#### [Given material]
-- -- --
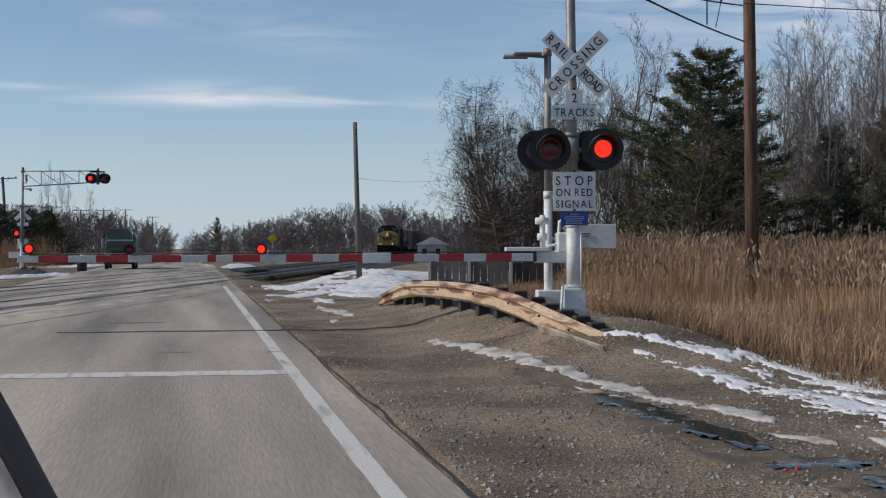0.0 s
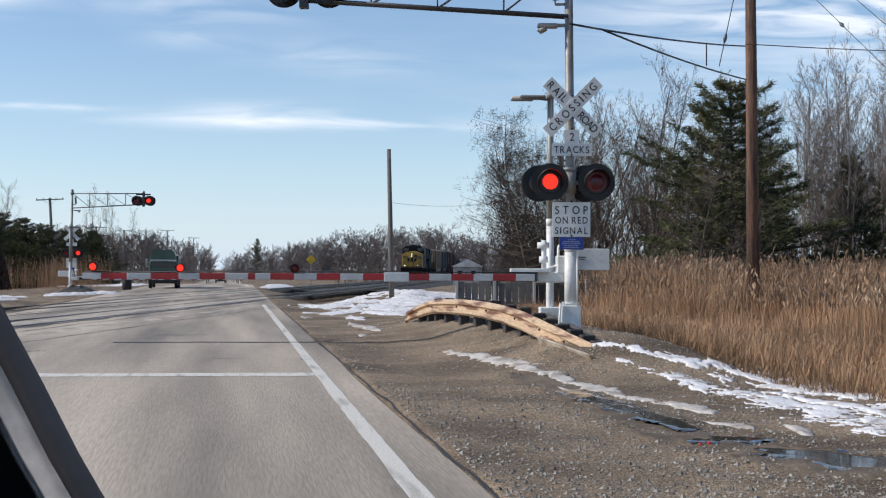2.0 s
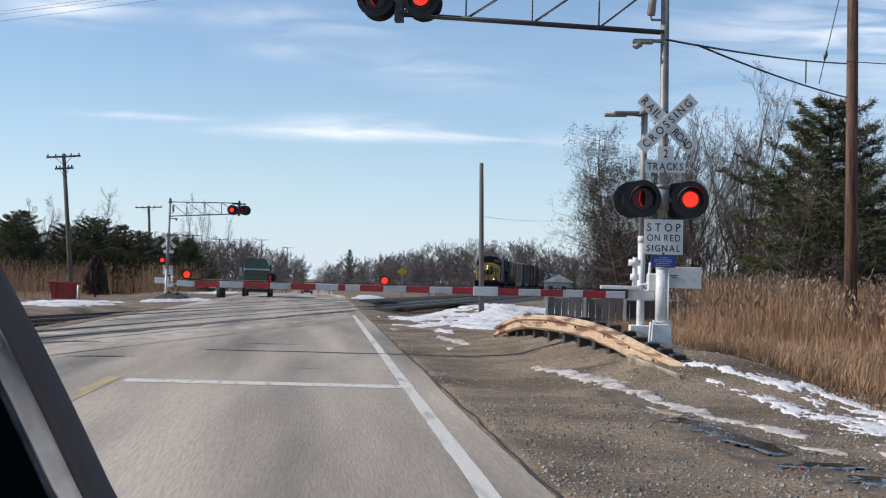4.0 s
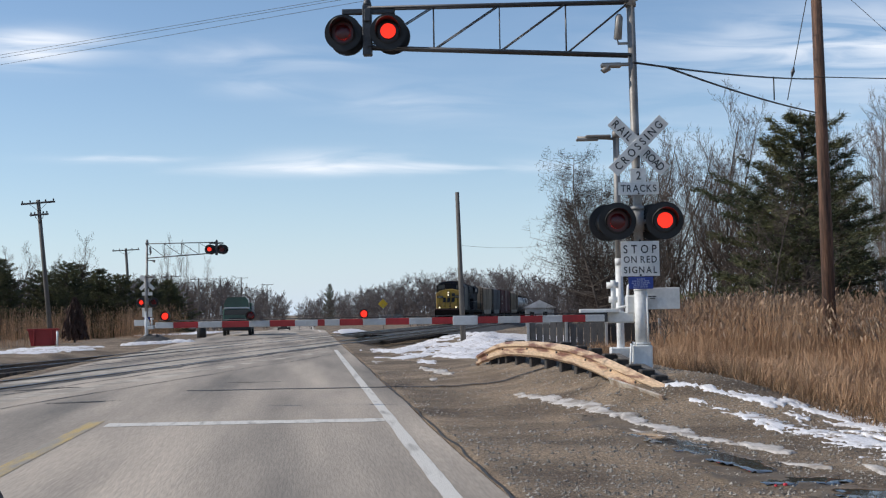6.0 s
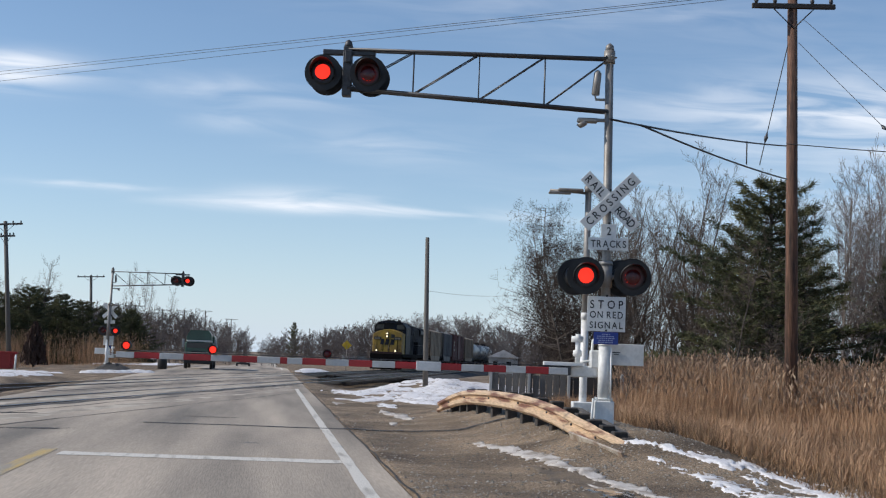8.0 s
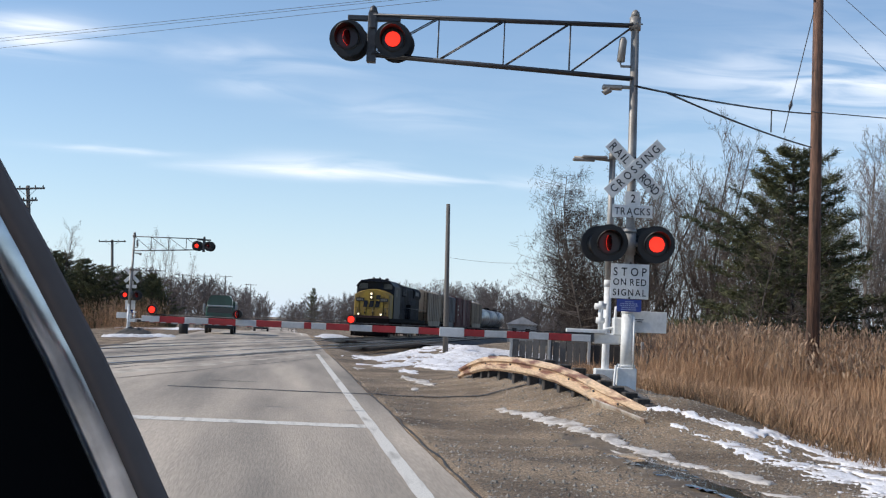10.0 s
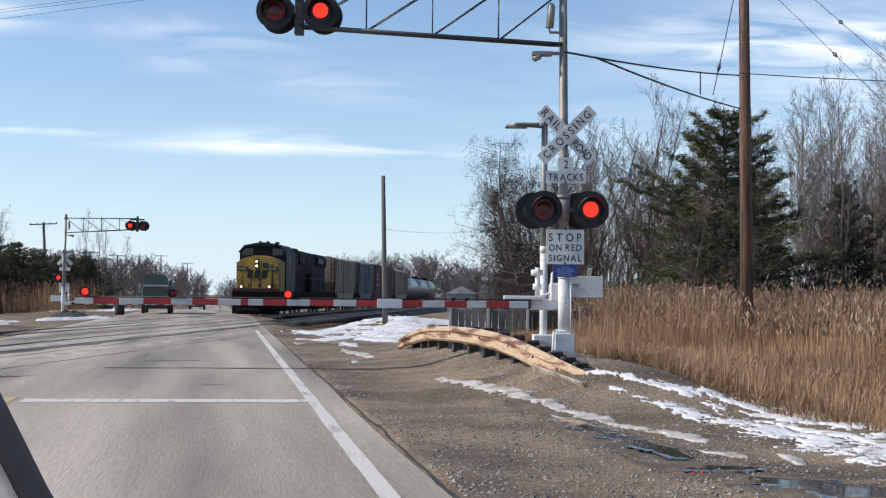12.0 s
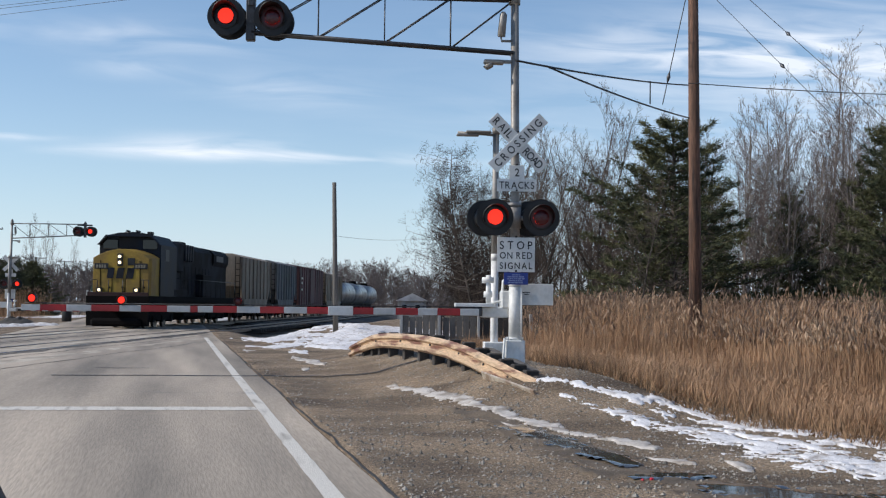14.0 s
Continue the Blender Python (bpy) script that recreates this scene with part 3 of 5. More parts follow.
-- -- --
#### [Task goal]
Reproduce the data above in full, exactly as it is, with the pictures left out.

#### [Solution to the problem]
0.0 s
2.0 s
4.0 s
6.0 s
8.0 s
10.0 s
12.0 s
14.0 s
Continue the Blender Python (bpy) script that recreates this scene with part 3 of 5. More parts follow.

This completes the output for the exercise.